Plus généralement, ça en est où du développement du foot en Inde ? Pas facile d’évoluer dans l’ombre du cricket, j’imagine…
Laltu Chakrabarty : L’Inde va organiser la Coupe du monde U17 en 2017 et aimerait pouvoir accueillir la Coupe du monde des clubs en 2015. Le potentiel de développement ici est énorme, avec le deuxième bassin de population au monde derrière la Chine. Certains clubs locaux possèdent déjà une bonne base de supporters : East Bangal et Mohun Bagan bien sûr, mais aussi Mohammedan SC, United SC, Dempo SC, Salgaocar, Churchil Brothers, Pune FC, Shillong Lajong FC, etc.

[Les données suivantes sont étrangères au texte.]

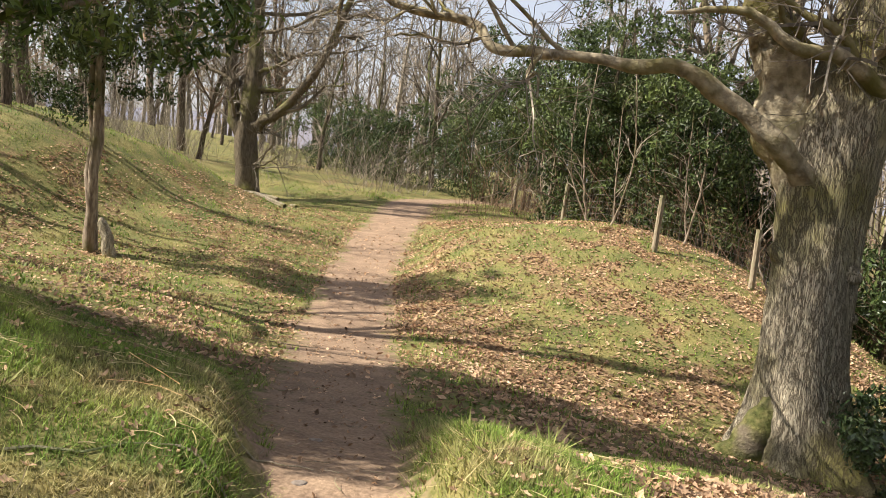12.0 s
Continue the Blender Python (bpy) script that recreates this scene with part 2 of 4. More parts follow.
def part(name, bm, material, parent=None, label="", smooth=False):
    me = bpy.data.meshes.new(name)
    bm.to_mesh(me)
    bm.free()
    me.materials.append(material)
    if smooth:
        me.polygons.foreach_set("use_smooth", np.full(len(me.polygons), True))
    ob = new(name, me)
    if parent:
        ob.parent = parent
    if label:
        ob["label"] = label
    return ob


def root(name, x, y, z, label, category, group="", kind="", turn=0.0):
    ob = new(name)
    ob.matrix_world = pose(x, y, z, 0, 0, turn)
    return tagged(ob, label, category, group, kind)


def unit(v):
    return v / np.maximum(np.linalg.norm(v, axis=-1, keepdims=True), 1e-9)


def tubes(P, R, sides):
    """Tubes along polylines P (B, n, 3) with radii R (B, n): vertices and quads."""
    B, n, _ = P.shape
    T = unit(np.gradient(P, axis=1))
    ref = np.where(np.abs(T[:, :1, 2:3]) > 0.9, np.array([1.0, 0, 0]), np.array([0, 0, 1.0]))
    U = unit(np.cross(T, np.broadcast_to(ref, T.shape)))
    V = np.cross(T, U)
    a = np.arange(sides) * 2 * np.pi / sides
    ring = U[:, :, None] * np.cos(a)[:, None] + V[:, :, None] * np.sin(a)[:, None]
    verts = (P[:, :, None] + ring * R[:, :, None, None]).reshape(-1, 3)
    b, i, s = np.meshgrid(np.arange(B), np.arange(n - 1), np.arange(sides), indexing="ij")
    o, s2 = (b * n + i) * sides, (s + 1) % sides
    return verts, np.stack([o + s, o + s2, o + sides + s2, o + sides + s], -1).reshape(-1, 4)


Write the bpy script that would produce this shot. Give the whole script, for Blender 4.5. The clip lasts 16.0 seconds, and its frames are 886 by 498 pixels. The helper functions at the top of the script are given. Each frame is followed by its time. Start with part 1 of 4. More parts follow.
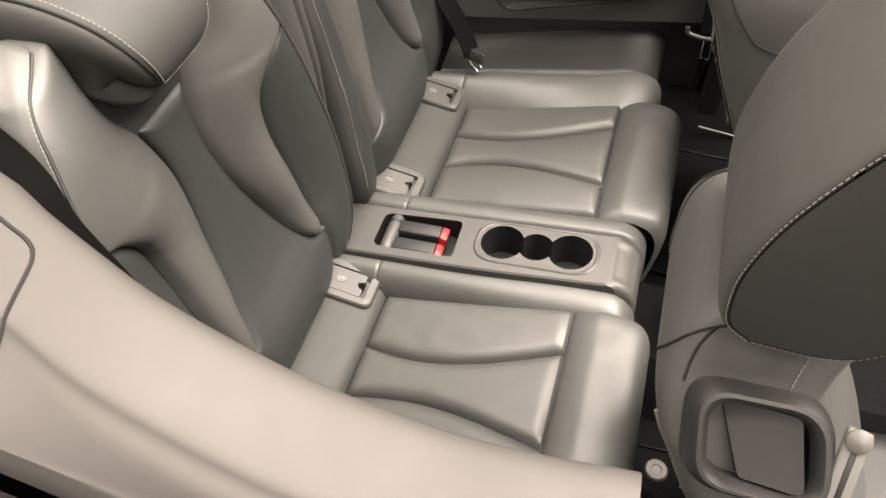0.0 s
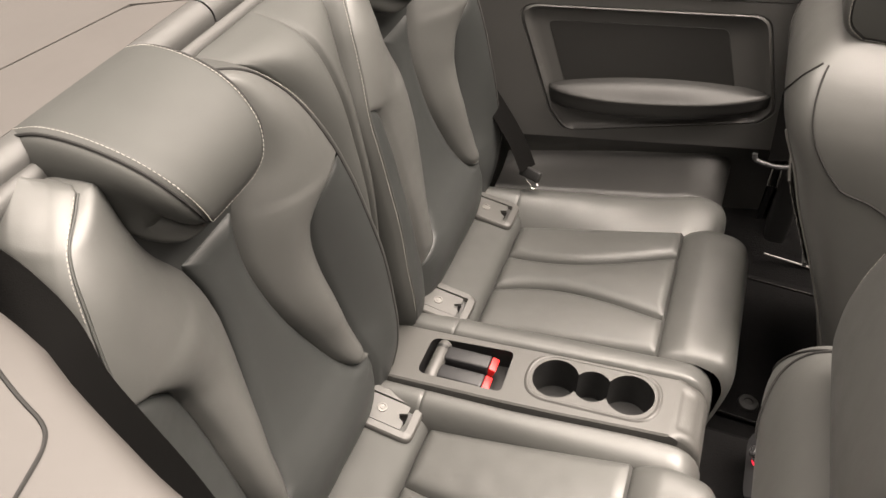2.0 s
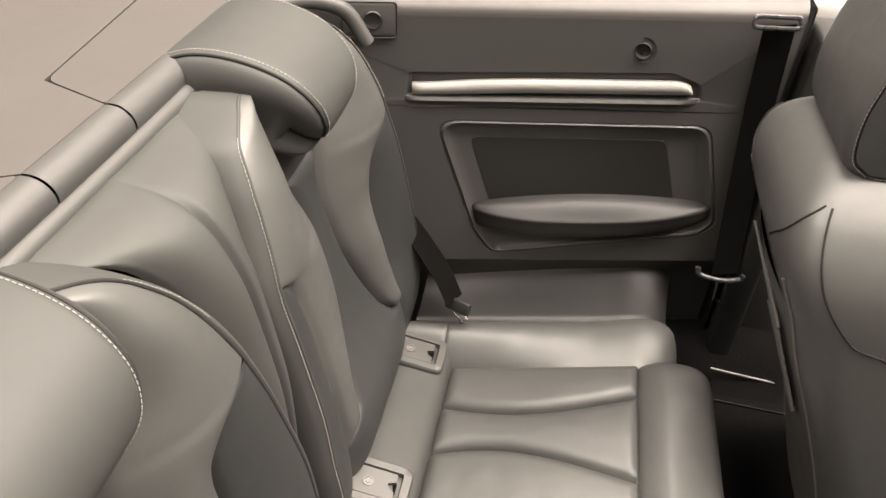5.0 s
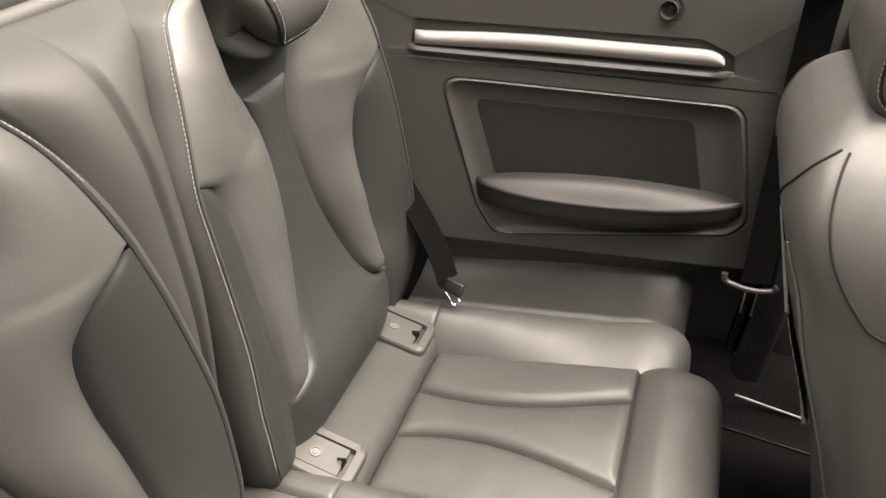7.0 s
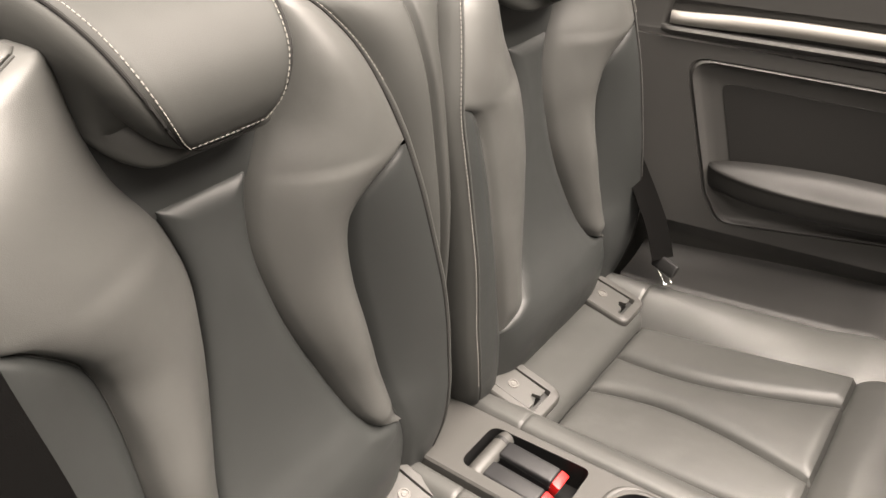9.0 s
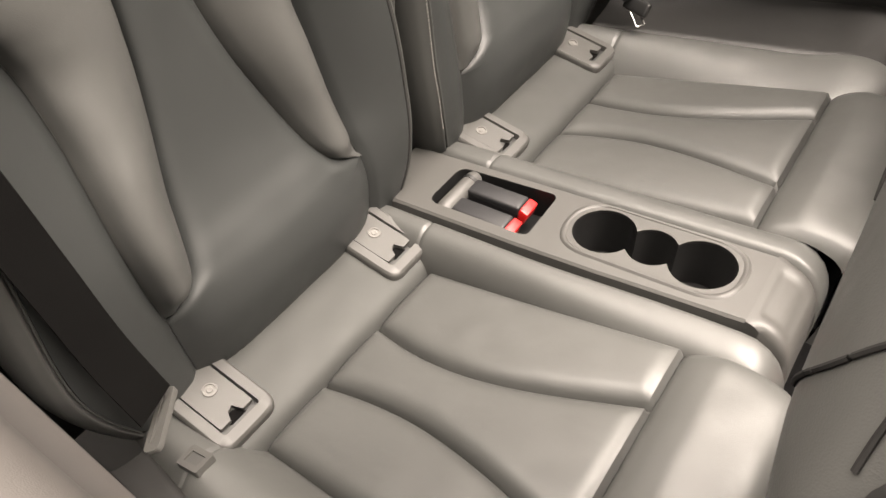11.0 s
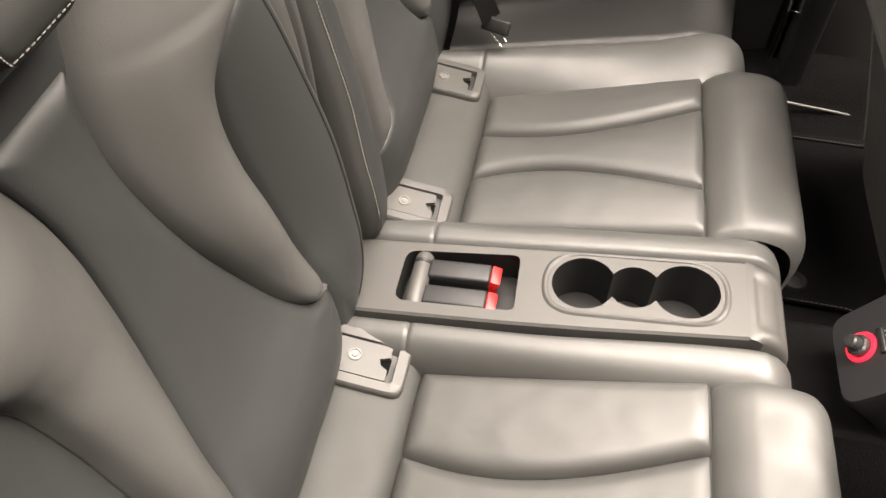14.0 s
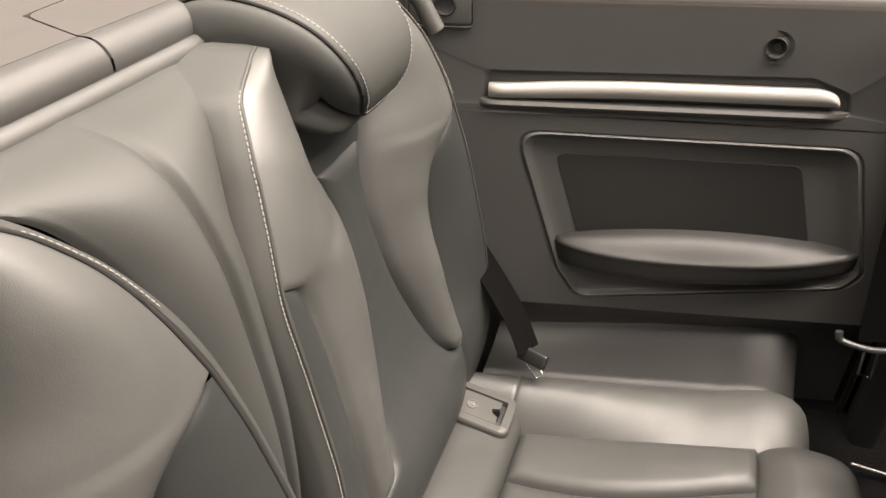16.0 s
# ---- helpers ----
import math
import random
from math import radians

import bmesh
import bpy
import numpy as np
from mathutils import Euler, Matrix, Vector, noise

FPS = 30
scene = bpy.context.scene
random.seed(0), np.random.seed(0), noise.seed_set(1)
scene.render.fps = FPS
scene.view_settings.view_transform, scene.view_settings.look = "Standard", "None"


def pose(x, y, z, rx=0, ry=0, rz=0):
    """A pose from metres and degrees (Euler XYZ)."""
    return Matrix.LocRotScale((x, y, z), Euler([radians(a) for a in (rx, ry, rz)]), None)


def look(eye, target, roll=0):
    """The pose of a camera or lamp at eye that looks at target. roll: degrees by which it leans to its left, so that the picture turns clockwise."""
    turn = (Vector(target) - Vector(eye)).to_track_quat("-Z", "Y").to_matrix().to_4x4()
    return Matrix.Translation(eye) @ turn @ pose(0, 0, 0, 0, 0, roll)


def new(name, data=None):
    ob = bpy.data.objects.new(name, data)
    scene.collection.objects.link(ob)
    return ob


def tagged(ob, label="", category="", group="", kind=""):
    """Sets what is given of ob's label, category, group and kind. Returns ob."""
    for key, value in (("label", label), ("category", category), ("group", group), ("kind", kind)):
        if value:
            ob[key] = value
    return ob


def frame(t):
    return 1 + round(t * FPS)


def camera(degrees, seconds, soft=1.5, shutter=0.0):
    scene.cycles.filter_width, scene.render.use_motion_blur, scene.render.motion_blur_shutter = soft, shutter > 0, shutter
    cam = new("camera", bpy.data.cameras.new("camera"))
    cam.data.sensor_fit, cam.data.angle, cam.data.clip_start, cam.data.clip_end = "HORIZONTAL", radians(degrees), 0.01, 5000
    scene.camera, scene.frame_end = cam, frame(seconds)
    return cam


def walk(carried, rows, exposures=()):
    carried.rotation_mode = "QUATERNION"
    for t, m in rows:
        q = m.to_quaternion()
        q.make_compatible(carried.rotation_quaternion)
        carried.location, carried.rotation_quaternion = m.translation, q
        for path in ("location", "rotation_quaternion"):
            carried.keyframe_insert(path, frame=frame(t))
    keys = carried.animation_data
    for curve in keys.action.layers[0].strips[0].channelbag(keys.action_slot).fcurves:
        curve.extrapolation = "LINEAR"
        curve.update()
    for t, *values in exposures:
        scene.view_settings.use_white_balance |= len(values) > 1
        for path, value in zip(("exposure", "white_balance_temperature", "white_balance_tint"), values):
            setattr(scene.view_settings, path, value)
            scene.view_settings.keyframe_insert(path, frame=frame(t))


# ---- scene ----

Certains clubs occidentaux sont aussi pas mal populaires, notamment Chelsea, Manchester United, Liverpool, Arsenal, Real Madrid et Barcelone. Tous possèdent des fans clubs très actifs sur les réseaux sociaux. La I.League indienne accueille déjà plus de 200 footballeurs étrangers venus majoritairement d’Amérique du Sud et d’Afrique. On reçoit également régulièrement la visite d’officiels et de joueurs ou ancien grands joueurs, pour faire la promotion du football : le roi Pelé dès 1977, plus récemment Maradona en 2008, Messi en 2011 ou Sepp Blatter en 2007. Le cricket est certes très populaire, mais son rayonnement mondial est limité à 12 pays, 15 max. Le football gagne du terrain, c’est incontestable.
Le championnat local est-il amené à prendre de l’importance dans les années à venir ?
Laltu Chakrabarty : La Fédération indienne de football essaie actuellement de dynamiser la I.League, le championnat national éligible pour participer à la Ligue des champions asiatique. C’est un long processus car il existe en parallèle des championnats provinciaux (East Bengal et Mohun Bengal participent ainsi aussi à la Calcutta Premier Division, organisée par la Calcutta Football League, et c’est d’ailleurs dans ce cadre qu’a lieu le derby d’aujourd’hui entre les deux équipes, NDLR). Signe positif, des médias internationaux commencent à s’intéresser à la I. League. Pour l’instant, la couverture télé est seulement assurée par TEN Sports, une chaîne indienne anglophone.